A cable car is a public transit vehicle which runs on rails and which moves primarily by gripping and ungripping an endless cable which runs in a conduit under the street. Cable car systems are also known as cable tramways. A cable car is not a funicular, like the Angel's Flight in Los Angeles, California. A funicular usually uses two counterbalanced cars which are permanently attached to a finite cable. Overhead cable cars, like the ones in Singapore and Gibraltar have many of the features of cable cars which run on rails, but are not interesting to me.
This page will explore the history of cable car systems which met or meet most of the conditions above. A few, like the rapid transit lines in Hoboken, New Jersey and the Brooklyn Bridge, and the subway in Glasgow, Scotland, UK, did not run their cables in conduits. Others, like the experimental installations in Newark, New Jersey and Binghamton, New York, tried to transfer motion from the cable to the car without gripping the cable.
The first well documented attempt at building an endless cable cable car line was Charles T Harvey's West Side and Yonkers Patent Railway, an elevated line on Greenwich Street in New York, New York, which operated from 1868 to 1870. Its overhead structure was later replaced by the Ninth Ave Elevated.

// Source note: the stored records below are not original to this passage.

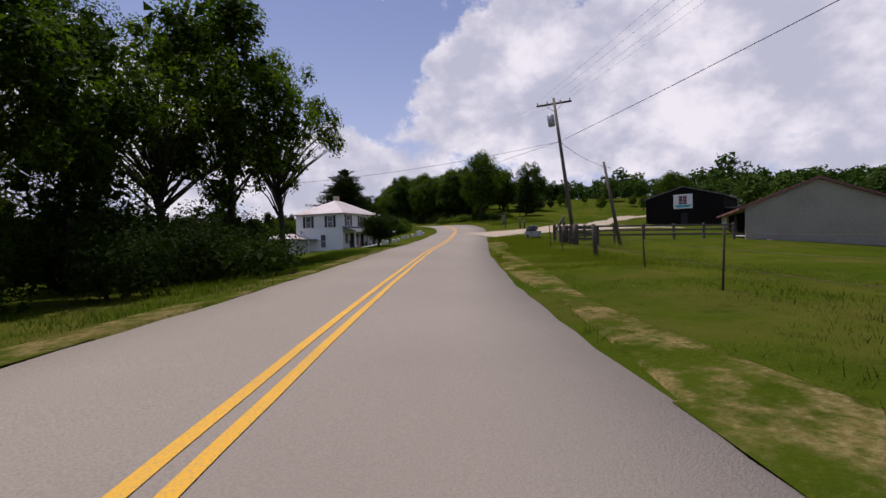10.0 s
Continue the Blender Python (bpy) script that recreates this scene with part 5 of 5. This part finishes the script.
def farmhouse():
    """A white two-storey farmhouse with a hipped tin roof and a front porch."""
    L, W, H = 10.4, 8.2, 6.3
    thing = tagged(new("farmhouse"), "white clapboard farmhouse with a rusty tin hip roof", "house")
    near, far = station(12.65, -12.9)[0], station(13.0, -10.4)[0]
    m = pose(*near, station(12.8)[1] - 2.45, 0, 0, math.degrees(math.atan2(far[1] - near[1], far[0] - near[0]))) @ Matrix.Scale(0.78, 4)
    thing.matrix_basis = m
    part("foundation", boxed(0.05, 0.05, -1.2, L - 0.05, W - 0.05, 0.75), BLOCK, thing)
    body = part("wall", boxed(0, 0, 0.7, L, W, H), WHITE, thing)
    part("siding", siding(0, L, 0.75, H), WHITE, body, "lapped white boards")
    part("siding", turned(siding(0, W, 0.75, H), pose(0, W, 0, 0, 0, -90)), WHITE, body, "lapped white boards")
    for cx, cy in ((0, 0), (L, 0), (0, W)):
        part("corner_board", boxed(cx - 0.08, cy - 0.08, 0.7, cx + 0.08, cy + 0.08, H), WHITE, body)
    part("roof", hip_roof(W, L, 0.55, H, 2.3, 2.0), ROOF_TIN, thing, "streaked rusty tin hip roof")
    part("chimney", boxed(5.4, 4.4, H + 1.4, 6.1, 5.1, H + 3.1, bevel=0.02), BLOCK, thing, "grey brick chimney")
    for x in (1.5, 5.2, 8.9):
        window(thing, pose(x, -0.03, 4.45), 0.85, 1.5)
    for y in (2.1, 6.0):
        window(thing, pose(-0.03, y, 4.3, 0, 0, -90), 0.85, 1.6)
    window(thing, pose(-0.03, 3.4, 1.3, 0, 0, -90), 0.85, 1.8, False)
    for x in (0.9, 3.9, 7.2, 9.4):
        window(thing, pose(x, -0.03, 1.8), 0.85, 1.5, False)
    door = part("door", boxed(4.9, -0.08, 1.15, 5.85, 0.02, 3.25), DARK, thing, "dark front door")
    part("door_frame", boxed(4.78, -0.1, 1.1, 4.9, 0.02, 3.35), WHITE, door)
    part("door_frame", boxed(5.85, -0.1, 1.1, 5.97, 0.02, 3.35), WHITE, door)
    part("second_door", boxed(2.0, -0.08, 1.15, 2.95, 0.02, 3.25), DARK, thing, "dark side door")
    # porch
    porch = part("porch_floor", boxed(-0.2, -2.3, 0.0, L + 0.6, -0.06, 1.1), BLOCK, thing, "concrete porch floor")
    bm = bmesh.new()
    v = [bm.verts.new(p) for p in ((-0.9, -2.7, 3.62), (L + 1.5, -2.7, 3.62), (L + 0.6, -0.06, 4.3), (-0.2, -0.06, 4.3))]
    u = [bm.verts.new(q.co - Vector((0, 0, 0.16))) for q in v]
    bm.faces.new(v)
    bm.faces.new(u[::-1])
    for i in range(4):
        bm.faces.new((v[(i + 1) % 4], v[i], u[i], u[(i + 1) % 4]))
    part("porch_roof", bm, ROOF_DARK, thing, "dark grey porch roof")
    part("fascia", boxed(-0.9, -2.76, 3.42, L + 1.5, -2.71, 3.6), WHITE, thing)
    for x in (0.0, 3.6, 7.2, 10.7):
        part("porch_post", boxed(x - 0.07, -2.25, 1.1, x + 0.07, -2.11, 3.46, bevel=0.02), WHITE, thing)
    # low wing at the back
    wing = part("wing", boxed(-3.6, 6.4, -0.9, 1.5, 11.4, 2.6), WHITE, thing)
    part("siding", turned(siding(0, 5.0, -0.6, 2.6), pose(-3.6, 11.4, 0, 0, 0, -90)), WHITE, wing, "lapped white boards")
    part("siding", turned(siding(0, 3.6, -0.6, 2.6), pose(-3.6, 6.4, 0)), WHITE, wing, "lapped white boards")
    bm = hip_roof(5.4, 5.6, 0.4, 2.6, 0.8, 2.5)
    part("wing_roof", turned(bm, pose(-3.9, 6.2, 0)), ROOF_TIN, thing, "low tin roof")
    window(thing, pose(-3.62, 9.6, 0.6, 0, 0, -90), 0.9, 1.4)
    part("stoop_roof", boxed(-2.4, 4.4, 2.35, 0.0, 6.5, 2.5), ROOF_GREY, thing)
    part("stoop_post", boxed(-2.2, 4.5, -0.6, -2.05, 4.65, 2.35), WHITE, thing)
    part("stoop", boxed(-2.4, 4.4, -0.9, -0.05, 6.38, 0.1), BLOCK, thing, "concrete stoop")
    for i in range(3):
        part("step", boxed(-1.6, 4.4 - 0.3 * (i + 1), -0.9, -0.6, 4.4 - 0.3 * i, 0.1 - 0.17 * (i + 1)), BLOCK, thing)
    RED = plain("red painted chair", (0.30, 0.02, 0.03), 0.5)
    rocking_chair(m, 1.6, -1.6, 1.1, 0, RED, "red porch chair on the farmhouse porch")
    rocking_chair(m, 3.9, -1.2, 1.1, 10, ROCKER, "dark rocking chair on the farmhouse porch")
    rocking_chair(m, 7.4, -1.3, 1.1, -8, ROCKER, "dark rocking chair on the farmhouse porch")
    bench = tagged(new("porch_bench"), "dark wooden bench against the porch wall", "bench")
    bench.matrix_basis = m @ pose(6.6, -0.5, 1.1)
    part("seat", boxed(-0.6, -0.25, 0.4, 0.6, 0.2, 0.45), ROCKER, bench)
    part("back", boxed(-0.6, 0.18, 0.5, 0.6, 0.22, 0.9), ROCKER, bench)
    for sx in (-0.55, 0.55):
        part("leg", boxed(sx - 0.04, -0.2, 0, sx + 0.04, 0.2, 0.4), ROCKER, bench)
    rocking_chair(m, 9.0, -1.4, 1.1, -20, ROCKER, "dark rocking chair on the farmhouse porch")
    rocking_chair(m, 0.3, -1.4, 1.1, 15, ROCKER, "dark rocking chair on the farmhouse porch")
    walk_slab = boxed(-2.6, -3.7, -0.5, L + 0.8, -3.3, 0.0, bevel=0.02)
    for v in walk_slab.verts:
        v.co.z += 1.22 + 0.075 * v.co.x
    slab = tagged(part("front_path", walk_slab, STONE), "pale concrete path edge along the farmhouse porch", "path")
    slab.matrix_basis = m
    return thing


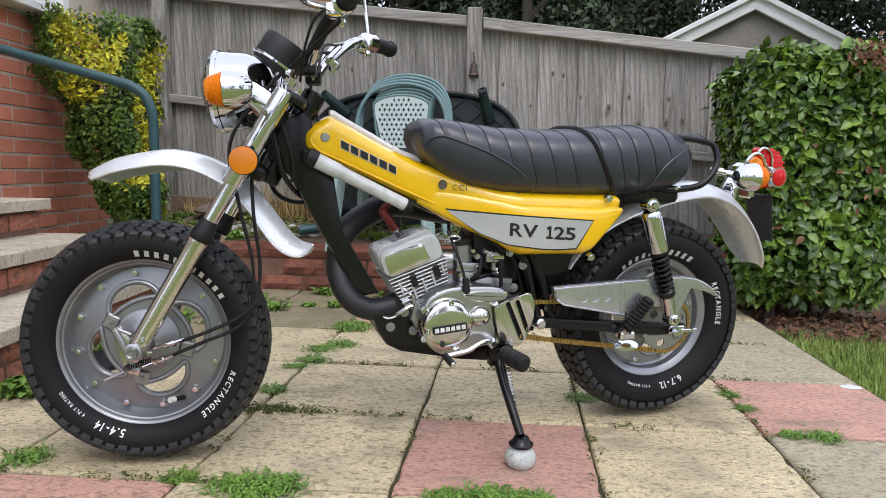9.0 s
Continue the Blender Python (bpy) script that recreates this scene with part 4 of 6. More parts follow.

The first commercially successful cable car line was the Clay Street Hill Railroad in San Francisco, California, which opened in 1873. The line was promoted by Andrew Smith Hallidie, a wire cable manufacturer, and largely designed by William E Eppelsheimer. The first cable car line outside of San Francisco opened in 1881 in Dunedin, New Zealand. The first US cable car line outside of San Francisco opened in Chicago, Illinois in 1882.
Cable cars flourished during a brief period, roughly from 1880 to 1890. Before 1880, the most common method of operating street railways was by horse. Horse power had several disadvantages.
Cable traction systems required a large capital investment -- The Third Avenue Railroad in New York, New York cost $250,000 per mile -- but they still offerred a better return on investment than horse-powered lines in large cities.
Other forms of motive power were less successful than cable cars for public transit. Steam power scared horses and spread soot all around. Cars powered by storage batteries, ammonia, baking soda and vinegar, and compressed air all had disadvantages. Early electric trolley cars were no better than cable cars, until Frank J Sprague successfully electrified a street railway in Richmond, Virginia in 1888.
After Sprague perfected the trolley car, the only reasons to build or retain cable car lines were stubborness, steep hills, or nostalgia. Cable cars survived on Market Street in San Francisco, California and in Chicago, Illinois until 1906 because of opposition to overhead trolley wires. Cable cars survived in Seattle, Washington until 1941 and in Dunedin, New Zealand until 1957 because of steep terrain. Now the only surviving cable cars operate in San Francisco, California because of a combination of stubborness, steep hills, and nostalgia.